Two people were arrested, including a boy, after a hash oil fire in Colorado Springs, Feb. 26, 2015.

Denver Post File

Two people were arrested, including a boy, after a hash oil fire in Colorado Springs, Feb. 26, 2015.

A 21-year-old Colorado Springs man who blew up his home’s laundry room after brewing hash oil with a butane burner still needed a license to “manufacture” the oil after Colorado legalized recreational marijuana, the Colorado Supreme Court has ruled.

The Colorado Supreme Court decision on Monday reversed a district court ruling that dismissed a pot manufacturing criminal charge against Austin Joseph Lente on the basis that he was protected under Colorado’s Amendment 64, which legalized recreational marijuana.

The Supreme Court wrote that another state law makes a distinction between the terms “processing” and “manufacturing” marijuana and that extracting hash oil from marijuana is a step above mere processing of marijuana and requires licensing.

“We hold that Amendment 64 does not protect unlicensed hash-oil extraction,” the Supreme Court ruled.

But Colorado Chief Justice Nancy Rice dissented. She said the Colorado law is confusing and contradictory.

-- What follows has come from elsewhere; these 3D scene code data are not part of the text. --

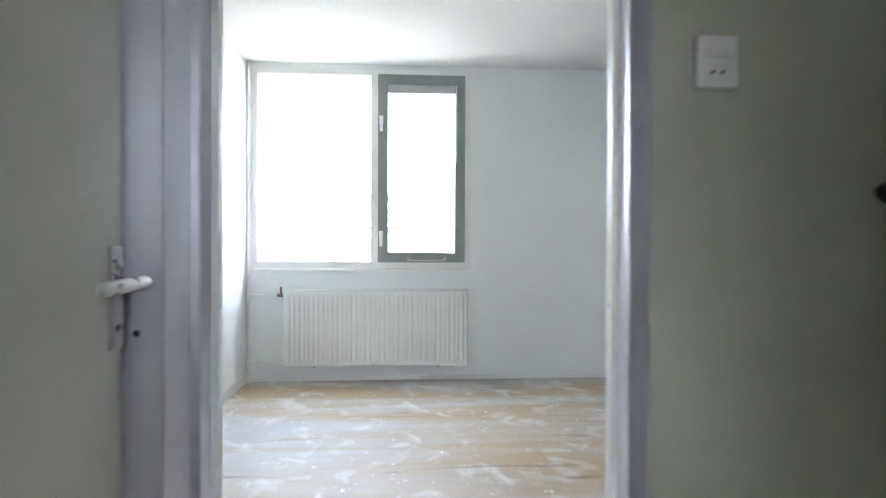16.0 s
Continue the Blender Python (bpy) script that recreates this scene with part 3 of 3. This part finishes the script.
# bedroom partition and opening
OY0, OY1 = -.326, .524
bf_ = thing("bedroom_door_frame", "aluminium frame of the open bedroom doorway with glazed transom", "door frame")
fx0, fx1 = XB - .085, XB + .005
part("jamb", box(fx0, fx1, OY0 - .05, OY0, 0, ZC, bev=.003), M_ALU, bf_)
part("jamb", box(fx0, fx1, OY1, OY1 + .046, 0, ZC, bev=.003), M_ALU, bf_)
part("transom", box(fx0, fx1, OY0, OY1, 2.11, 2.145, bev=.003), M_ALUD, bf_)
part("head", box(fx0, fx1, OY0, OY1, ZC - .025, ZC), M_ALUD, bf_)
part("transom_pane", box(fx0 + .04, fx0 + .045, OY0, OY1, 2.145, ZC - .025), M_GLASS, bf_)
for y, s in ((OY0, 1), (OY1, -1)):
    a, b = sorted((y, y + s * .014))
    part("rebate", box(fx0, fx0 + .03, a, b, 0, 2.11), M_FRAME, bf_)
    for z in (.5, 1.02):
        c, d = sorted((y + s * .0141, y + s * .0152))
        part("screw", box(fx0 + .012, fx0 + .02, c, d, z, z + .008), M_STEEL, bf_)

structure("wall_bedroom_east", wall_x(bmesh.new(), XB - .08, XB, BYS, BYN, 0, BZC + .05, [(OY0 - .05, OY1 + .046, 0, ZC)]), M_GREEN, "sage green painted partition beside the stairs")
structure("wall_lining", wall_x(bmesh.new(), XB - .09, XB - .082, BYS, BYN, 0, BZC, [(OY0 - .05, OY1 + .046, 0, ZC)]), M_WHITE, "white painted bedroom side of the partition")
structure("baseboard", box(XB, XB + .012, OY1 + .046, .83, 0, .06), M_FRAME, "white skirting board in the hall", "baseboard")

# hall shell
structure("floor_hall", box(XB - .08, XW, -.5, YSTAIR, -.1, 0), M_SCREED, "bare screed hall floor with glue remains", "floor")
structure("ceiling_hall", box(XB, XW - .07, -.44, 1.13, ZC, ZC + .09), M_CEIL, "cream white hall ceiling", "ceiling")
structure("wall_hall_east", box(XW - .09, XW - .072, DY1 + .06, YSTAIR, 0, ZC), M_GREEN, "sage green hall side of the bathroom wall")
structure("wall_stair_north", box(XB, XW + .3, YSTAIR, YSTAIR + .1, 0, 4.6), M_GREEN, "sage green wall of the stairwell")
structure("wall_stair_upper", box(XB - .08, XB, 1.13, YSTAIR, BZC + .05, 4.6), M_GREEN, "sage green upper stairwell wall")
structure("wall_stair_south", box(XB - .08, XW + .3, 1.05, 1.13, ZC + .09, 4.6), M_GREEN, "sage green upper landing wall")
structure("wall_stair_east", box(XW + .3, XW + .4, 1.05, YSTAIR + .1, ZC + .1, 4.6), M_GREEN, "sage green upper landing wall")
structure("ceiling_stair", box(XB - .08, XW + .4, 1.05, YSTAIR + .1, 4.6, 4.7), M_CEIL, "white ceiling over the stairwell", "ceiling")

# lit side room
RW = -2.86
structure("floor_side_room", box(RW, XE, -3.2, -.5, -.1, 0), M_SCREED, "bare screed floor of the side room", "floor")
structure("ceiling_side_room", box(RW - .1, XE + .1, -3.3, YI, ZC, ZC + .09), M_CEIL, "white side room ceiling", "ceiling")
structure("wall_side_west", box(RW - .1, RW, -3.2, YI - .002, 0, ZC), M_WHITE, "white side room wall")
structure("wall_side_south", box(RW - .1, XE + .1, -3.3, -3.2, 0, ZC), M_WHITE, "white side room wall")
structure("wall_side_east", wall_x(bmesh.new(), XE, XE + .1, -3.2, YS - .09, 0, ZC, [(-2.5, -1.7, 1.3, 2.1)]), M_WHITE, "white outer wall of the side room")
structure("wall_cupboard", box(PB[0], RW - .1, -1.25, -1.17, 0, ZC), M_WHITE, "white back wall behind the closed door")
structure("floor_cupboard", box(PB[0], RW - .1, -1.25, -.5, -.1, 0), M_SCREED, "bare floor behind the closed door", "floor")
structure("ceiling_cupboard", box(PB[0], RW - .1, -1.25, -.44, ZC, ZC + .09), M_CEIL, "white ceiling behind the closed door", "ceiling")

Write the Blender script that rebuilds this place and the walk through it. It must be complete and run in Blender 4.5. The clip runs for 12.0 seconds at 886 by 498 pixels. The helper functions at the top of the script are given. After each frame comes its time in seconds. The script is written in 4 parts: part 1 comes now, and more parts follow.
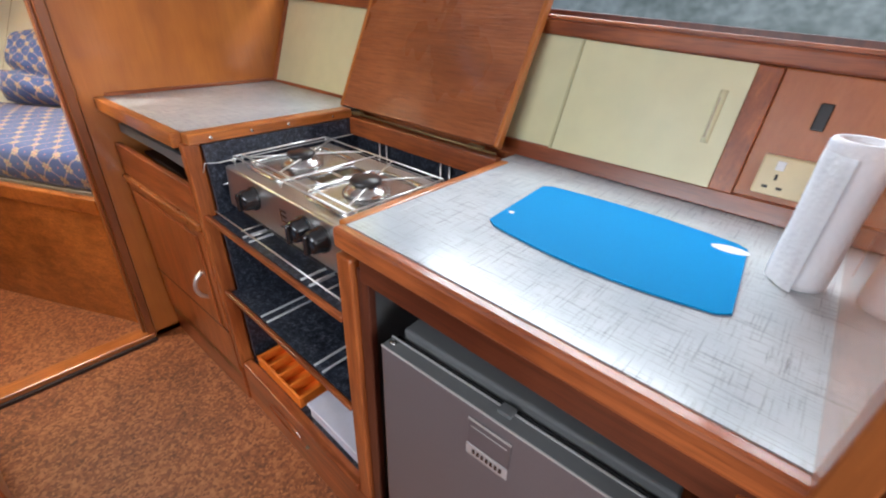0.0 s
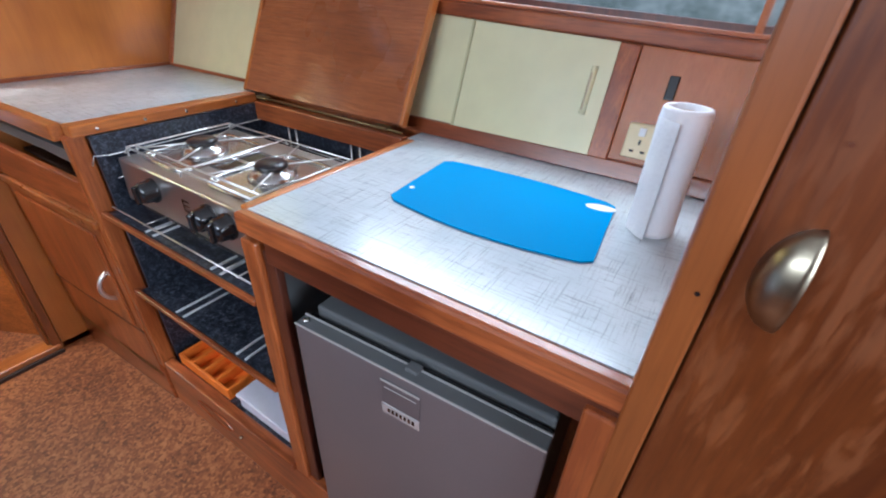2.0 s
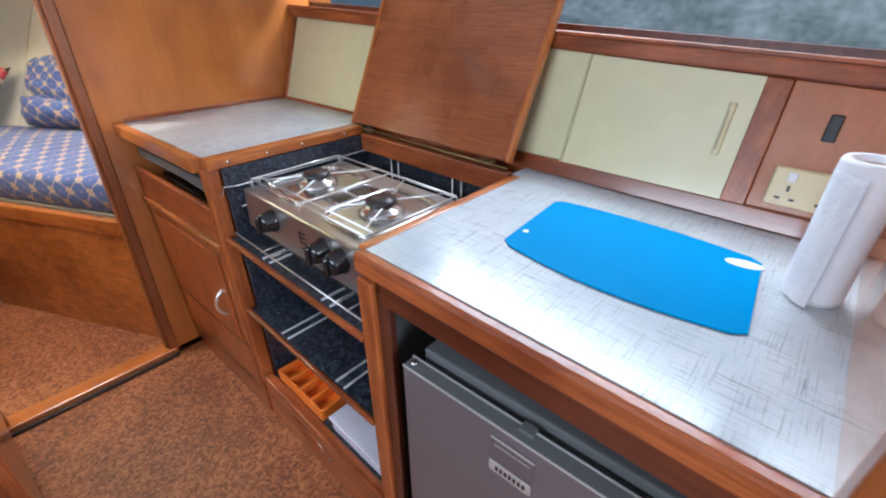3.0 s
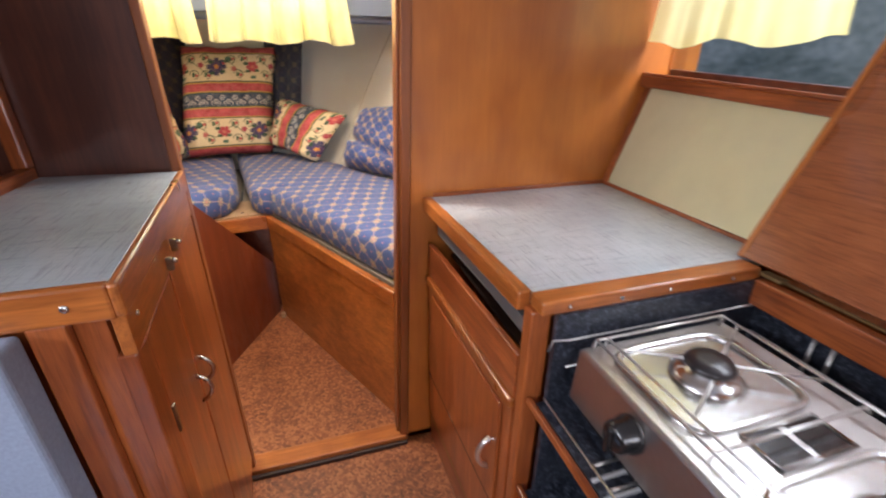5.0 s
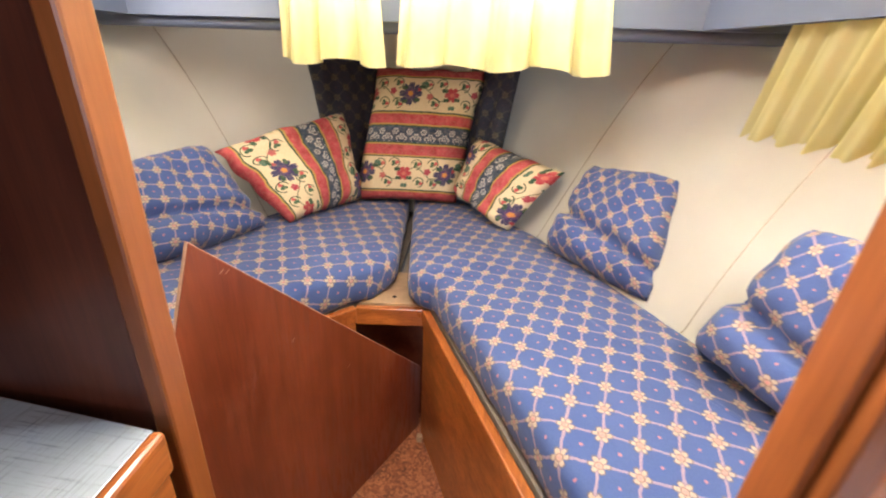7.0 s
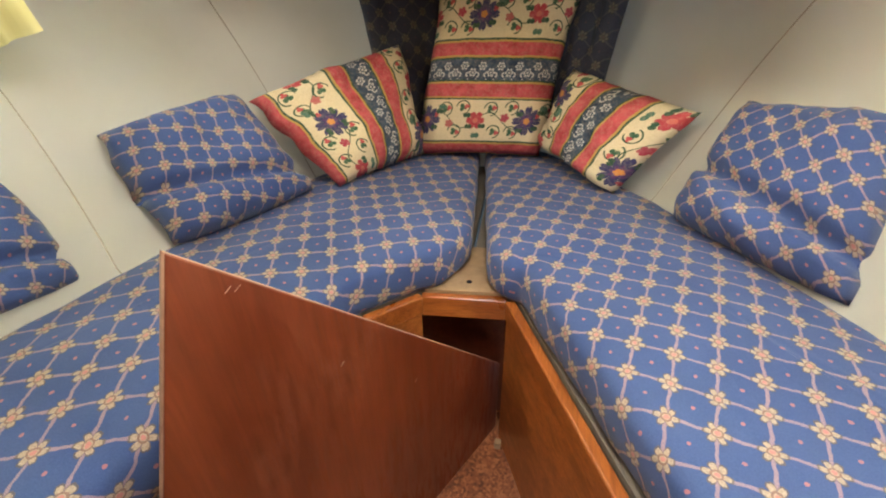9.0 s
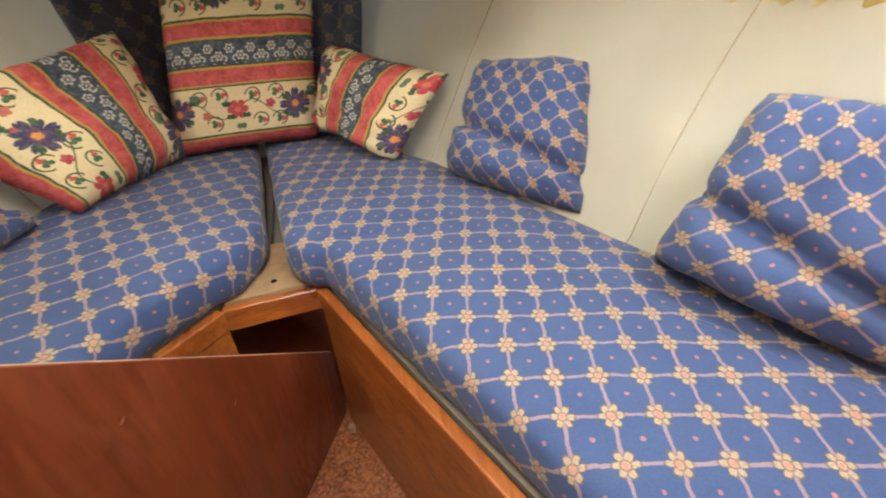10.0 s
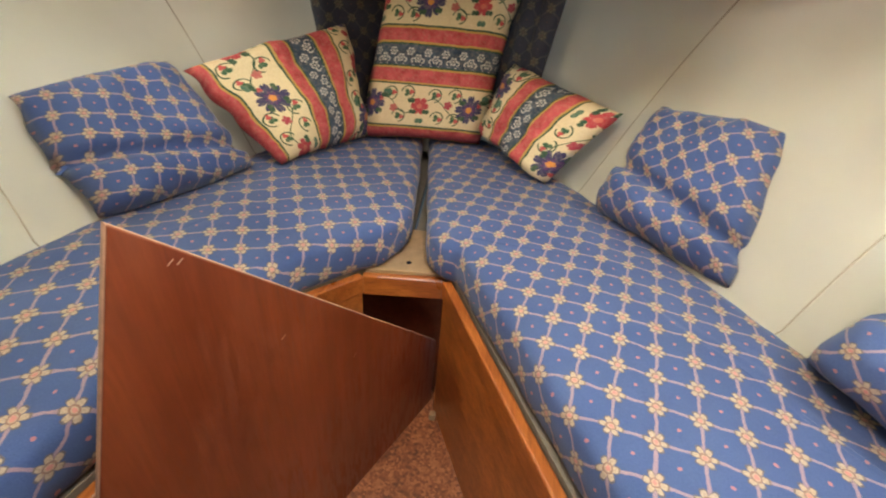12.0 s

At one point it refers to manufacturing and processing marijuana as separate terms and in another section manufacturing was encompassed processing.

“Therefore, the statutory scheme was so vague that an ordinary person would not have known that it prescribed hash oil extraction via butane, and Lente’s conviction should be vacated,” Rice wrote in her dissent, which was joined by Colorado Supreme Court Justice Richard Gabriel.